I literally don’t even know how to review The Deep. It’s an absolute masterpiece packed into a tiny package. It’s heavy and sharp, but so beautiful. I can sum it up best by saying that this is without a doubt a book that accomplishes every single thing it sets out to do.
I’ll start with a word of caution: don’t pick up this book if you want a fluffy mermaid story or a whimsical aquatic fantasy. Don’t read this if you want a traditional, linear narrative. This story is none of these things. I’ve seen many low reviews based on mismanaged expectations, so I want to nip that in the bud from the start.
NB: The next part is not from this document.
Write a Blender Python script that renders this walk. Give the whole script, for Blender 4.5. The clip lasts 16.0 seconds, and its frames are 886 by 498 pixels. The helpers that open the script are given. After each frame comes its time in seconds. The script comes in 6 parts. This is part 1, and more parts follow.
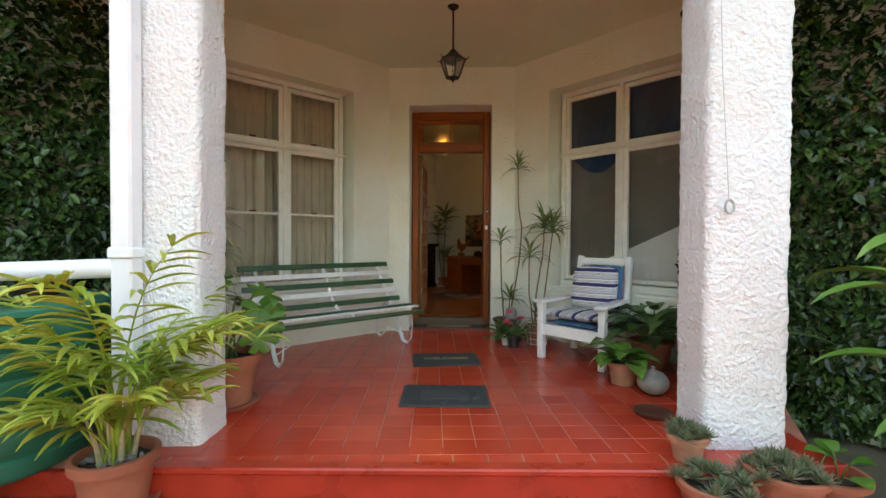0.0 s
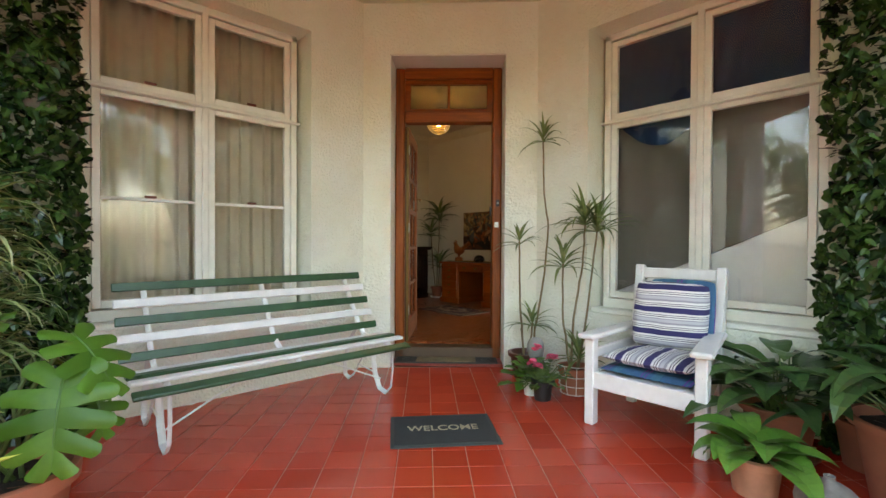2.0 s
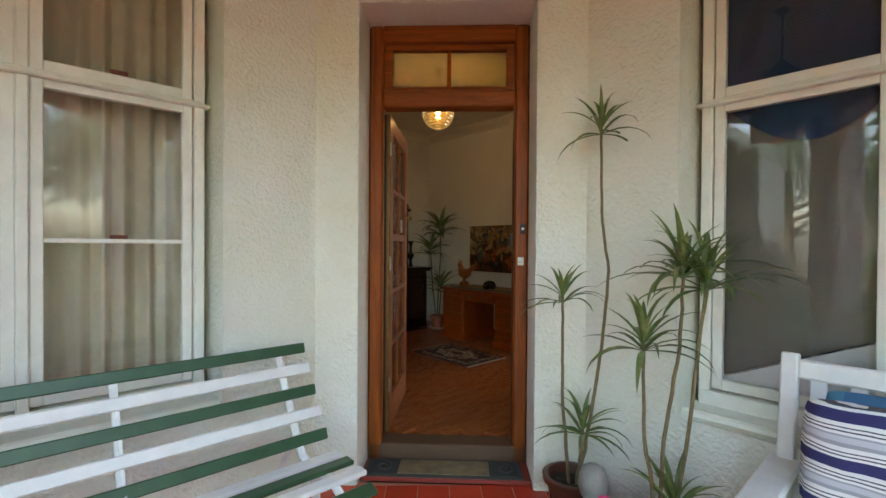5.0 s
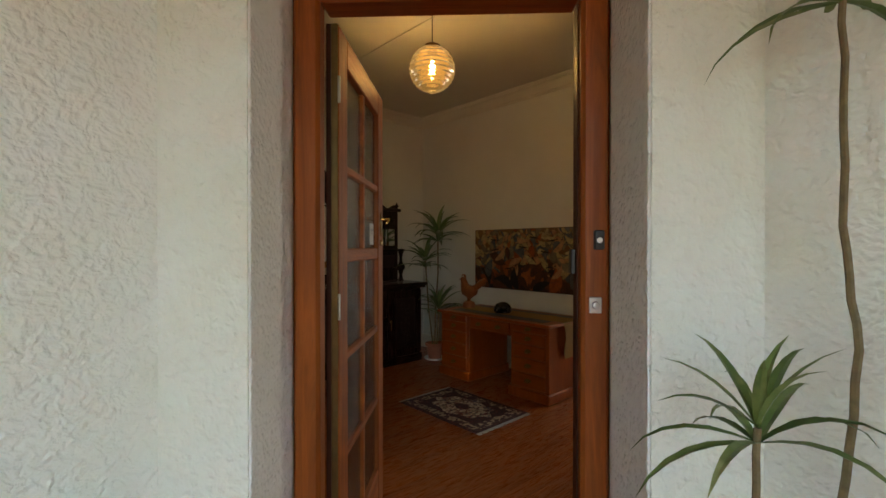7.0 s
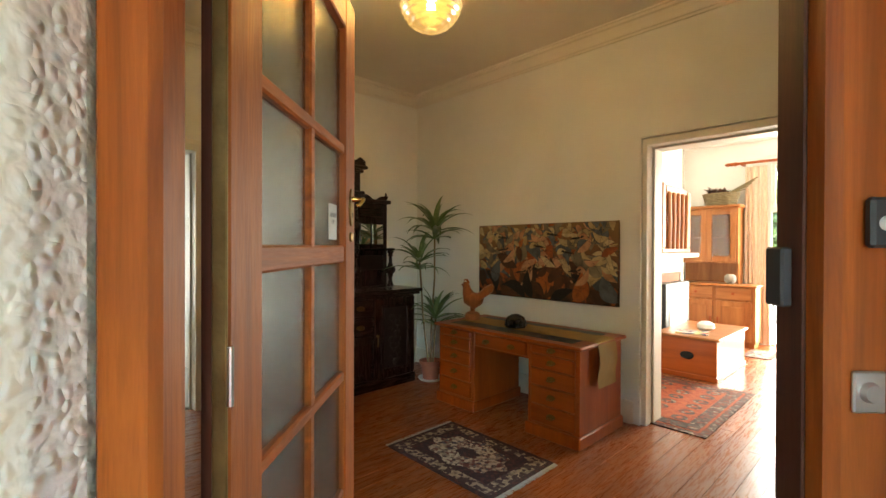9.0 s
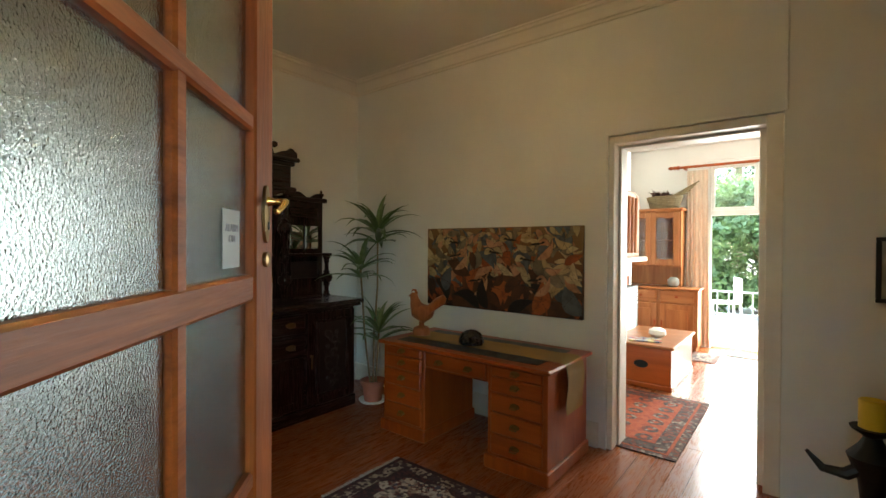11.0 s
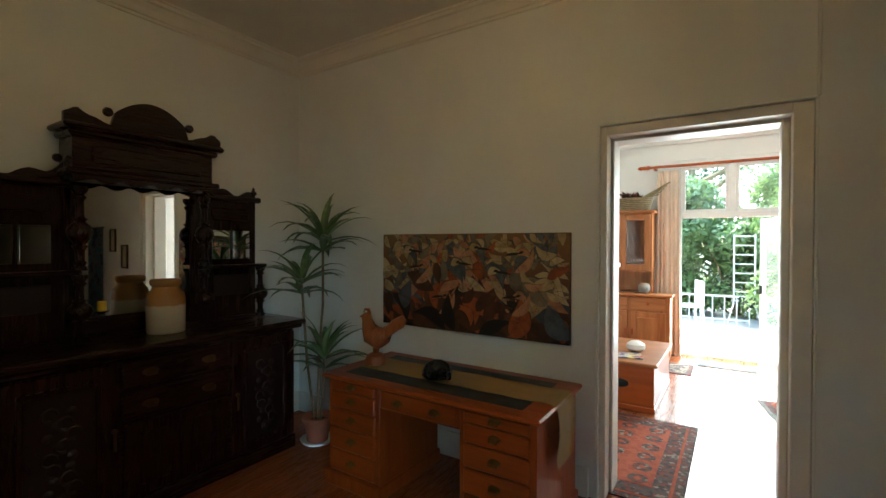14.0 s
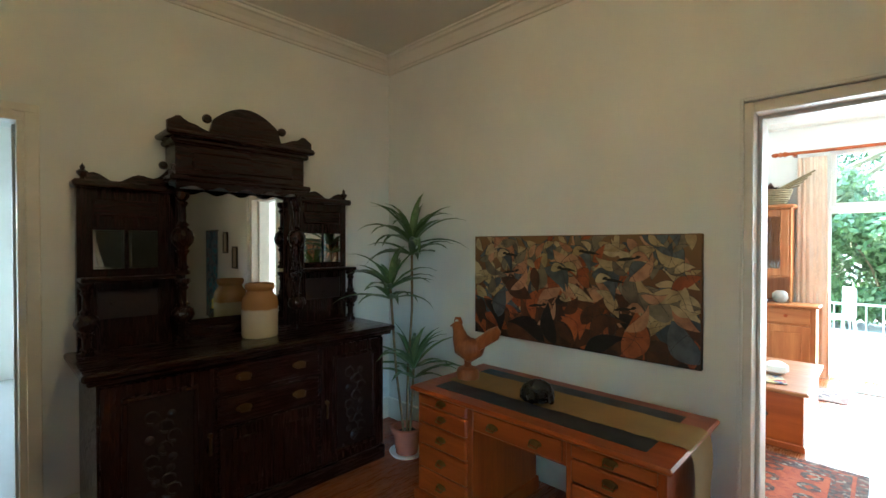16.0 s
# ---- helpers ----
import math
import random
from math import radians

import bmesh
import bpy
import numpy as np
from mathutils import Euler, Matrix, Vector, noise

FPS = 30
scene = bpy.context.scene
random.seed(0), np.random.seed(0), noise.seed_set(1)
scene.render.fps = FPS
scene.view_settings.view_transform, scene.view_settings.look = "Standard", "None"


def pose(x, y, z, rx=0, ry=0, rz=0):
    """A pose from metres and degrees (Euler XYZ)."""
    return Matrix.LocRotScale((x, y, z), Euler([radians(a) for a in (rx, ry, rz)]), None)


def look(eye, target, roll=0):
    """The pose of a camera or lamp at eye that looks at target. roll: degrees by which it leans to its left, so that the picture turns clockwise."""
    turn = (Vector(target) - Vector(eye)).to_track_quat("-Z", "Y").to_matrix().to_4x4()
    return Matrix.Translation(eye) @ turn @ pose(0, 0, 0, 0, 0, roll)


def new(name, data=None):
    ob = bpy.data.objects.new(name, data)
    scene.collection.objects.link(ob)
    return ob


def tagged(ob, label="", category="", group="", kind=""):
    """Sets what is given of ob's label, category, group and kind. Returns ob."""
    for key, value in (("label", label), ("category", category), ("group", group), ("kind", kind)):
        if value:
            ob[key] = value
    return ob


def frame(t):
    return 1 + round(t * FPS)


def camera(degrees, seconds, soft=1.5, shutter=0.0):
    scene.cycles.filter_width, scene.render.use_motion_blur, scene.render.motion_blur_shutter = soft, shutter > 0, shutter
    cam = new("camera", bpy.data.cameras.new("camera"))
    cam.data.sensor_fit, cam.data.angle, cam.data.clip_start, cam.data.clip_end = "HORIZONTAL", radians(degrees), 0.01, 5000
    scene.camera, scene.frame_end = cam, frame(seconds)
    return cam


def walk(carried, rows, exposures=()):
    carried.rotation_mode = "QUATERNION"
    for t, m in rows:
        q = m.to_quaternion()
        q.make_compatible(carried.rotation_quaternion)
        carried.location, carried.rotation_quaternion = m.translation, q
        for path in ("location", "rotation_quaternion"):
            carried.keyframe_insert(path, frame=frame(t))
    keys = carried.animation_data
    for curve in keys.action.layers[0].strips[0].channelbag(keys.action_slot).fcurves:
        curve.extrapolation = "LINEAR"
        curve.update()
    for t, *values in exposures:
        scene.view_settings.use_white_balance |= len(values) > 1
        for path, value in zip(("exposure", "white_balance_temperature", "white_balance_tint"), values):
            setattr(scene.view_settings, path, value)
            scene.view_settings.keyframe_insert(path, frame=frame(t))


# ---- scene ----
cam = camera(89.0, 16.0)
PATH = [
    (0, (0.864, 0.832, 1.098), (2.211, 2.31, 1.064), 0.3),
    (0.5, (1.193, 1.173, 1.101), (2.546, 2.646, 1.065), 0.2),
    (1, (1.507, 1.493, 1.088), (2.868, 2.959, 1.056), 0.3),
    (1.5, (1.725, 1.786, 1.066), (3.097, 3.241, 1.044), 0.3),
    (2, (1.881, 1.971, 1.096), (3.251, 3.428, 1.073), 0.3),
    (2.5, (1.985, 2.072, 1.105), (3.353, 3.531, 1.086), 0.4),
    (3, (2.081, 2.155, 1.122), (3.448, 3.615, 1.106), 0.4),
    (3.5, (2.213, 2.262, 1.128), (3.574, 3.727, 1.115), 0.4),
    (4, (2.417, 2.443, 1.174), (3.775, 3.911, 1.159), 0.5),
    (4.5, (2.655, 2.722, 1.265), (4.012, 4.191, 1.249), 0.5),
    (4.7, (2.75, 2.821, 1.326), (4.103, 4.294, 1.308), 0.5),
    (6.8, (3.756, 3.909, 1.461), (5.11, 5.381, 1.446), 0.0),
    (7, (3.847, 4.0, 1.458), (5.202, 5.471, 1.448), -0.0),
    (7.5, (4.005, 4.195, 1.442), (5.364, 5.663, 1.431), 0.0),
    (8, (4.145, 4.404, 1.44), (5.507, 5.868, 1.426), -0.1),
    (8.5, (4.264, 4.546, 1.437), (5.631, 6.006, 1.423), 0.0),
    (9, (4.399, 4.666, 1.449), (5.776, 6.116, 1.438), 0.2),
    (11.5, (4.731, 5.114, 1.521), (6.344, 6.297, 1.501), 0.2),
    (12, (4.81, 5.188, 1.529), (6.462, 6.315, 1.508), 0.1),
    (12.5, (4.912, 5.276, 1.536), (6.59, 6.363, 1.513), 0.2),
    (13, (5.005, 5.351, 1.55), (6.693, 6.424, 1.526), 0.2),
    (13.5, (5.078, 5.387, 1.566), (6.763, 6.465, 1.543), 0.1),
    (14, (5.124, 5.422, 1.579), (6.801, 6.512, 1.559), 0.2),
    (14.5, (5.191, 5.479, 1.576), (6.825, 6.633, 1.555), 0.1),
    (15, (5.239, 5.544, 1.575), (6.811, 6.78, 1.555), 0.1),
    (15.5, (5.29, 5.581, 1.586), (6.786, 6.909, 1.564), 0.0),
    (16, (5.319, 5.611, 1.603), (6.75, 7.009, 1.579), -0.0),
]
EXPOSURES = [(0, 3.22, 9200, 8), (1.5, 3.86, 9100, 9), (3.5, 4.0, 8200, 8), (4.5, 3.86, 7800, 8), (7, 3.58, 7900, 9), (7.5, 3.75, 7600, 9), (8, 4.05, 7500, 8), (8.5, 4.58, 7600, 5), (9, 5.1, 7300, 0), (11.5, 4.48, 6000, -4), (12.5, 4.25, 5800, -4), (14, 4.15, 5600, -6), (15, 4.5, 5350, -8), (16, 5.05, 5000, -10)]
walk(cam, [(t, look(eye, target, roll)) for t, eye, target, roll in PATH], EXPOSURES)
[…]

The Deep takes a look at what might happen if the pregnant slaves thrown overboard during the slave trade gave birth to a community of people who adapted to survive underwater. It takes the brutal murder of stolen people and flips it into an escape to a world of freedom from captivity and predatory human nature. Because of this new culture’s origins, The Deep tackles how intergenerational trauma impacts societal norms. Through the protagonist’s eyes readers also explore what it is to confront one’s individual trauma while still immersed in communal trauma. Sense of belonging, responsibility to community and culture, and the journey to self-discovery all play major thematic roles in this book.
Needless to say, this content is HEAVY. And yet it’s written so poetically, so beautifully that as a reader you almost don’t even mind it. It’s a story that’s crafted with such sharp edges that you sit there smiling in wonder without even realizing you’re bleeding. I’ve never read anything like it. I’m thoroughly convinced that Solomon chose the perfect word without fail every single sentence, every single time. No one could pull this off like they did.
Solomon employs a really unique storytelling structure that gives the reader the feel of an oral storytelling experience. The story bounces around a bit introducing new characters and occasionally backtracking to revisit earlier pieces. Although very different from a traditional narrative, it’s still reasonably simple to follow along and just adds to that oral storytelling style. At times this left me feeling very connected to our protagonist and her community, while at other times I felt more like I was listening to a documentary about a culture- learning all about where they came from, how they live, and how they function as a society. While these offer very contrasting experiences as a reader, Solomon somehow moves between the two seamlessly. I rarely noticed the transition and spent most of the time completely immersed and swept wherever the story chose to take me.
I experienced the audio version as read by Daveed Diggs, which was a treat in itself. I literally want him to read everything now.
Overall, The Deep offers a really unique reading journey that explores a previously uncharted premise. It’s well-crafted and reads like an absolute dream. It’s beautiful and transformative, while also being painfully sharp and incredibly heavy. I feel like this story works best when the reader knows what they are getting into, but I won’t hesitate to recommend it widely.